■ **Task prompt**: Without the pictures, write out all the lines below exactly as they appear.

Scene script records:
───

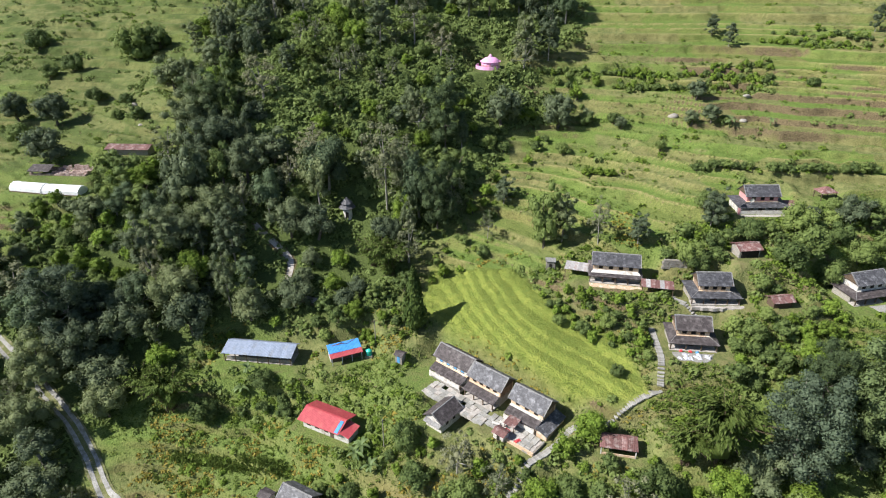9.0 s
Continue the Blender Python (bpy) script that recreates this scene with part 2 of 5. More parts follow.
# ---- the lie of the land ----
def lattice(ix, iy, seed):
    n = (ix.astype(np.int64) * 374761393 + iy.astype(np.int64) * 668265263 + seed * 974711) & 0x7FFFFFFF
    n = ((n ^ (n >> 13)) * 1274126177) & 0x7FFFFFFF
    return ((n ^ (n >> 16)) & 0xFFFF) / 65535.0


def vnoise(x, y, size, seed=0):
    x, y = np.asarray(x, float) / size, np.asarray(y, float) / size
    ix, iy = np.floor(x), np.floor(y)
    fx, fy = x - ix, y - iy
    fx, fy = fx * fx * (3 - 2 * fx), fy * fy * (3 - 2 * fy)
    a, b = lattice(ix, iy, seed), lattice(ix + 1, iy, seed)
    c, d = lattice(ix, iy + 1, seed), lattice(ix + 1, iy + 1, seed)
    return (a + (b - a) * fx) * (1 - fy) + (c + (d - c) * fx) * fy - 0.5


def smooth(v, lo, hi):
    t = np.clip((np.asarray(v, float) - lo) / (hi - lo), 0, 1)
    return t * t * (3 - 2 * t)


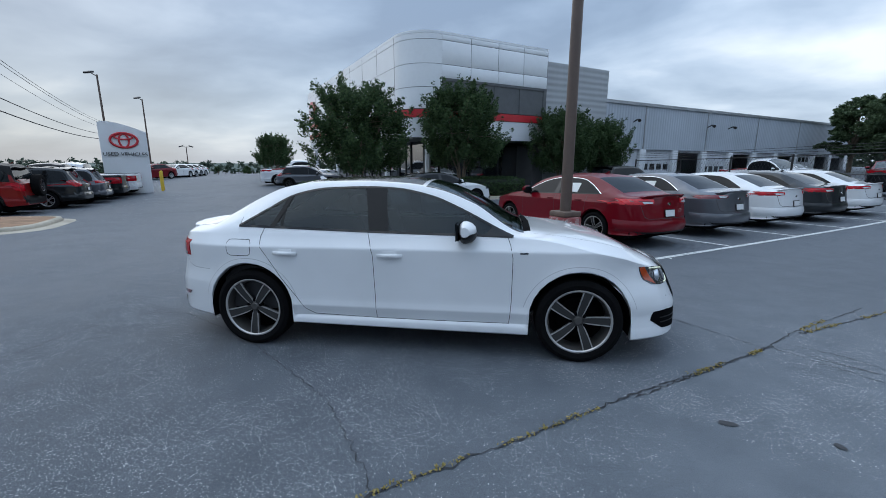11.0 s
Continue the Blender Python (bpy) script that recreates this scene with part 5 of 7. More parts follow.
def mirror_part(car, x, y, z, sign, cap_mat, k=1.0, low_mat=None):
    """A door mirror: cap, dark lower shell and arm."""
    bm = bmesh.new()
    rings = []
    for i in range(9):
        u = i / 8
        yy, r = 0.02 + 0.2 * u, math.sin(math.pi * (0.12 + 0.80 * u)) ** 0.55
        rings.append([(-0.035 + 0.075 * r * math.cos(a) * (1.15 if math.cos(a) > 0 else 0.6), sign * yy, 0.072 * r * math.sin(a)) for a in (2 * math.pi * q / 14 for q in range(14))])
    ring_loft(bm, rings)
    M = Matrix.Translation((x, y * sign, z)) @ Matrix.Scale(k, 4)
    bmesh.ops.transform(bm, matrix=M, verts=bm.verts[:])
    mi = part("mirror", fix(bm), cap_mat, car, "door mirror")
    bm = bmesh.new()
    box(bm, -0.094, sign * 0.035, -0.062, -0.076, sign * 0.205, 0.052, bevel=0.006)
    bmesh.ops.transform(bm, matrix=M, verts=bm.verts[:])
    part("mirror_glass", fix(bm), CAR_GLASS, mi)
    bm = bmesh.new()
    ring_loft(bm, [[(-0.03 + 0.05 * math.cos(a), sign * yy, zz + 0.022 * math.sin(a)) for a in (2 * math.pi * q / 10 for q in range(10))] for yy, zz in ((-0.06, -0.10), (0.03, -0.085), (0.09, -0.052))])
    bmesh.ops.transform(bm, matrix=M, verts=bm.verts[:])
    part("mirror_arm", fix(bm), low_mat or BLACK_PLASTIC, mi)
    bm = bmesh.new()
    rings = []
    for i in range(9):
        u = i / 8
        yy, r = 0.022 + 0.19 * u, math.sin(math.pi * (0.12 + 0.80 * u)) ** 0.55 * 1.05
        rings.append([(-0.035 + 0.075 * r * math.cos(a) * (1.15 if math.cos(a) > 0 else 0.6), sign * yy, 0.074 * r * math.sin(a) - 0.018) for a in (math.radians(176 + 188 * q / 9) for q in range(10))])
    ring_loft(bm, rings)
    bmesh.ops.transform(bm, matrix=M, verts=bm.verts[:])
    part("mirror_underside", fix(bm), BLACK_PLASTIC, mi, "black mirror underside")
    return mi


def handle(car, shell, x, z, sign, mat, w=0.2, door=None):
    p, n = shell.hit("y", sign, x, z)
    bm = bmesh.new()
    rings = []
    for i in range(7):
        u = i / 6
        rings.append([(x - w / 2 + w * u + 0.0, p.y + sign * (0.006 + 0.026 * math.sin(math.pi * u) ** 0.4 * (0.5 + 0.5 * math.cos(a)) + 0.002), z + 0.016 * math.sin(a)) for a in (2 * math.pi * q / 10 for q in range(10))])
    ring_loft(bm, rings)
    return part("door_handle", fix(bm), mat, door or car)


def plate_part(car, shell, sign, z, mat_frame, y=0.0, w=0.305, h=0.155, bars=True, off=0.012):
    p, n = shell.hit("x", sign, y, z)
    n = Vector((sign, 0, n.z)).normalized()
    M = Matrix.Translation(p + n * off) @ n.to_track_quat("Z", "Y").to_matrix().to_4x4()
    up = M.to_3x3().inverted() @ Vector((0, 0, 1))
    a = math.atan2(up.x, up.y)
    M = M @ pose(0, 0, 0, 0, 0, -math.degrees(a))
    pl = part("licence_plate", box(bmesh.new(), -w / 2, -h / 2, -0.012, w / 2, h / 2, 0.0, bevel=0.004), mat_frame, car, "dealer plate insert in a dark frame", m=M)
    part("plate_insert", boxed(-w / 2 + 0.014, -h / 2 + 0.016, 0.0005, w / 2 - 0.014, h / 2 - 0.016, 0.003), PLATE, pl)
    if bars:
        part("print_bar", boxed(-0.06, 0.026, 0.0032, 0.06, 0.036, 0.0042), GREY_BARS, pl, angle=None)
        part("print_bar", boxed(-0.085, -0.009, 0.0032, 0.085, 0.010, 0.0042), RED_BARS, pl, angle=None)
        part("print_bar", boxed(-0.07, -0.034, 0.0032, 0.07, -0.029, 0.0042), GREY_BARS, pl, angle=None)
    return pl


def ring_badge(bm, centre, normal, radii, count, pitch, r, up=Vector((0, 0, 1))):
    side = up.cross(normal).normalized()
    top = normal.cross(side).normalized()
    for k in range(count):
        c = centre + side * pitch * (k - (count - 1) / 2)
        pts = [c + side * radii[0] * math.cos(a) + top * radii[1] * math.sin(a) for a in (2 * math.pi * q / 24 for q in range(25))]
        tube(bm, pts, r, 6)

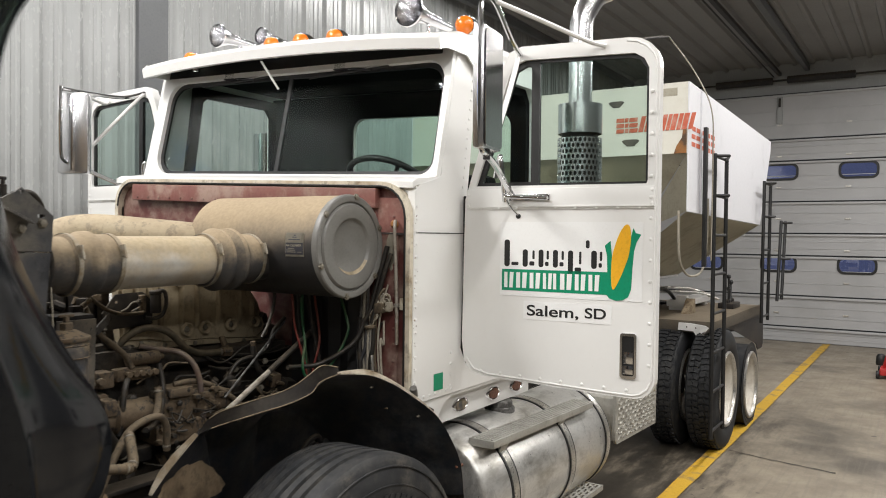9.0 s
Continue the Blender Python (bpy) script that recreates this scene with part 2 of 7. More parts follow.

───

■ **Correct response**:
9.0 s
Continue the Blender Python (bpy) script that recreates this scene with part 2 of 5. More parts follow.
# ---- the lie of the land ----
def lattice(ix, iy, seed):
    n = (ix.astype(np.int64) * 374761393 + iy.astype(np.int64) * 668265263 + seed * 974711) & 0x7FFFFFFF
    n = ((n ^ (n >> 13)) * 1274126177) & 0x7FFFFFFF
    return ((n ^ (n >> 16)) & 0xFFFF) / 65535.0


def vnoise(x, y, size, seed=0):
    x, y = np.asarray(x, float) / size, np.asarray(y, float) / size
    ix, iy = np.floor(x), np.floor(y)
    fx, fy = x - ix, y - iy
    fx, fy = fx * fx * (3 - 2 * fx), fy * fy * (3 - 2 * fy)
    a, b = lattice(ix, iy, seed), lattice(ix + 1, iy, seed)
    c, d = lattice(ix, iy + 1, seed), lattice(ix + 1, iy + 1, seed)
    return (a + (b - a) * fx) * (1 - fy) + (c + (d - c) * fx) * fy - 0.5


def smooth(v, lo, hi):
    t = np.clip((np.asarray(v, float) - lo) / (hi - lo), 0, 1)
    return t * t * (3 - 2 * t)


11.0 s
Continue the Blender Python (bpy) script that recreates this scene with part 5 of 7. More parts follow.
def mirror_part(car, x, y, z, sign, cap_mat, k=1.0, low_mat=None):
    """A door mirror: cap, dark lower shell and arm."""
    bm = bmesh.new()
    rings = []
    for i in range(9):
        u = i / 8
        yy, r = 0.02 + 0.2 * u, math.sin(math.pi * (0.12 + 0.80 * u)) ** 0.55
        rings.append([(-0.035 + 0.075 * r * math.cos(a) * (1.15 if math.cos(a) > 0 else 0.6), sign * yy, 0.072 * r * math.sin(a)) for a in (2 * math.pi * q / 14 for q in range(14))])
    ring_loft(bm, rings)
    M = Matrix.Translation((x, y * sign, z)) @ Matrix.Scale(k, 4)
    bmesh.ops.transform(bm, matrix=M, verts=bm.verts[:])
    mi = part("mirror", fix(bm), cap_mat, car, "door mirror")
    bm = bmesh.new()
    box(bm, -0.094, sign * 0.035, -0.062, -0.076, sign * 0.205, 0.052, bevel=0.006)
    bmesh.ops.transform(bm, matrix=M, verts=bm.verts[:])
    part("mirror_glass", fix(bm), CAR_GLASS, mi)
    bm = bmesh.new()
    ring_loft(bm, [[(-0.03 + 0.05 * math.cos(a), sign * yy, zz + 0.022 * math.sin(a)) for a in (2 * math.pi * q / 10 for q in range(10))] for yy, zz in ((-0.06, -0.10), (0.03, -0.085), (0.09, -0.052))])
    bmesh.ops.transform(bm, matrix=M, verts=bm.verts[:])
    part("mirror_arm", fix(bm), low_mat or BLACK_PLASTIC, mi)
    bm = bmesh.new()
    rings = []
    for i in range(9):
        u = i / 8
        yy, r = 0.022 + 0.19 * u, math.sin(math.pi * (0.12 + 0.80 * u)) ** 0.55 * 1.05
        rings.append([(-0.035 + 0.075 * r * math.cos(a) * (1.15 if math.cos(a) > 0 else 0.6), sign * yy, 0.074 * r * math.sin(a) - 0.018) for a in (math.radians(176 + 188 * q / 9) for q in range(10))])
    ring_loft(bm, rings)
    bmesh.ops.transform(bm, matrix=M, verts=bm.verts[:])
    part("mirror_underside", fix(bm), BLACK_PLASTIC, mi, "black mirror underside")
    return mi


def handle(car, shell, x, z, sign, mat, w=0.2, door=None):
    p, n = shell.hit("y", sign, x, z)
    bm = bmesh.new()
    rings = []
    for i in range(7):
        u = i / 6
        rings.append([(x - w / 2 + w * u + 0.0, p.y + sign * (0.006 + 0.026 * math.sin(math.pi * u) ** 0.4 * (0.5 + 0.5 * math.cos(a)) + 0.002), z + 0.016 * math.sin(a)) for a in (2 * math.pi * q / 10 for q in range(10))])
    ring_loft(bm, rings)
    return part("door_handle", fix(bm), mat, door or car)


def plate_part(car, shell, sign, z, mat_frame, y=0.0, w=0.305, h=0.155, bars=True, off=0.012):
    p, n = shell.hit("x", sign, y, z)
    n = Vector((sign, 0, n.z)).normalized()
    M = Matrix.Translation(p + n * off) @ n.to_track_quat("Z", "Y").to_matrix().to_4x4()
    up = M.to_3x3().inverted() @ Vector((0, 0, 1))
    a = math.atan2(up.x, up.y)
    M = M @ pose(0, 0, 0, 0, 0, -math.degrees(a))
    pl = part("licence_plate", box(bmesh.new(), -w / 2, -h / 2, -0.012, w / 2, h / 2, 0.0, bevel=0.004), mat_frame, car, "dealer plate insert in a dark frame", m=M)
    part("plate_insert", boxed(-w / 2 + 0.014, -h / 2 + 0.016, 0.0005, w / 2 - 0.014, h / 2 - 0.016, 0.003), PLATE, pl)
    if bars:
        part("print_bar", boxed(-0.06, 0.026, 0.0032, 0.06, 0.036, 0.0042), GREY_BARS, pl, angle=None)
        part("print_bar", boxed(-0.085, -0.009, 0.0032, 0.085, 0.010, 0.0042), RED_BARS, pl, angle=None)
        part("print_bar", boxed(-0.07, -0.034, 0.0032, 0.07, -0.029, 0.0042), GREY_BARS, pl, angle=None)
    return pl


def ring_badge(bm, centre, normal, radii, count, pitch, r, up=Vector((0, 0, 1))):
    side = up.cross(normal).normalized()
    top = normal.cross(side).normalized()
    for k in range(count):
        c = centre + side * pitch * (k - (count - 1) / 2)
        pts = [c + side * radii[0] * math.cos(a) + top * radii[1] * math.sin(a) for a in (2 * math.pi * q / 24 for q in range(25))]
        tube(bm, pts, r, 6)

9.0 s
Continue the Blender Python (bpy) script that recreates this scene with part 2 of 7. More parts follow.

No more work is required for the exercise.